Using The Installed Modules

If your package is just a library that you run within Python, then just setting up the environment variable PYTHONUSERBASE is enough. However, if your package also includes binaries, you need to include those in the path.

The best way to set these variables up is by using a module file.

For our local directory of packages, we will create a module file that will set those variables for us. We will call the module "python-modules" and we will set the version of the module to the version of Python we are using.

We need to create the the following directory (just once): 

PYTHONMODULES=$HOME/.usr/local/share/modulefiles/python-modules

mkdir -p $PYTHONMODULES

cd $PYTHONMODULES

We will then create a file named 3.7.0-gcc.lua with the following content:

-- This is Lua module file for our local Python 

-- modules.

--

-- To use it just run

--    module load python-modules/3.7.0-gcc

--

load("gcc/6.3.0","openmpi/2.0.1","python/3.7.0")

pushenv("PYTHONUSERBASE",pathJoin(os.getenv("HOME"),".usr/local/python/3.7.0"))

prepend_path("PATH",pathJoin(os.getenv("HOME"),".usr/local/python/3.7.0/bin"))

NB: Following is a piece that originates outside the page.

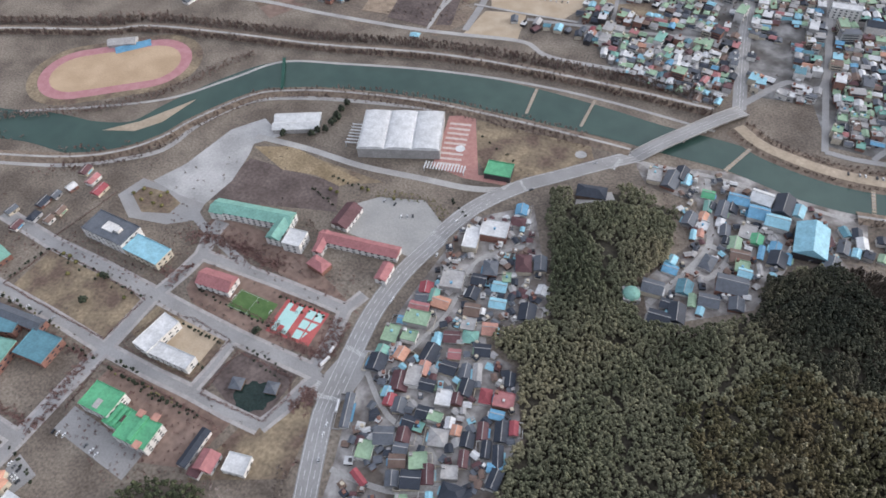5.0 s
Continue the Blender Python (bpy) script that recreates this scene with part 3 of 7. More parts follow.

To use the module just run

module load python-modules/3.7.0-gcc

The PYTHONUSERBASE directory, when using this template, will be /home/<case_ID>/.usr/local/python/3.7.0

Using Virtual Environments

This is the simplest way. However, it may take an important part of your disk quota. This topic is covered in or guide for Python Virtual Environments.

Pip install with PyPi

For information about using pip install with PyPi, visit  https://packaging.python.org/en/latest/tutorials/installing-packages/#installing-from-pypi

New Version of Python

You should be able to install python from source - https://devguide.python.org/getting-started/setup-building/, if you need the latest version that is not available as a module in HPC. The python source releases are available at https://www.python.org/downloads/source/. You just need to set the Prefix. For example:


./configure --prefix=~/csds312


But use the existing latest ones if possible.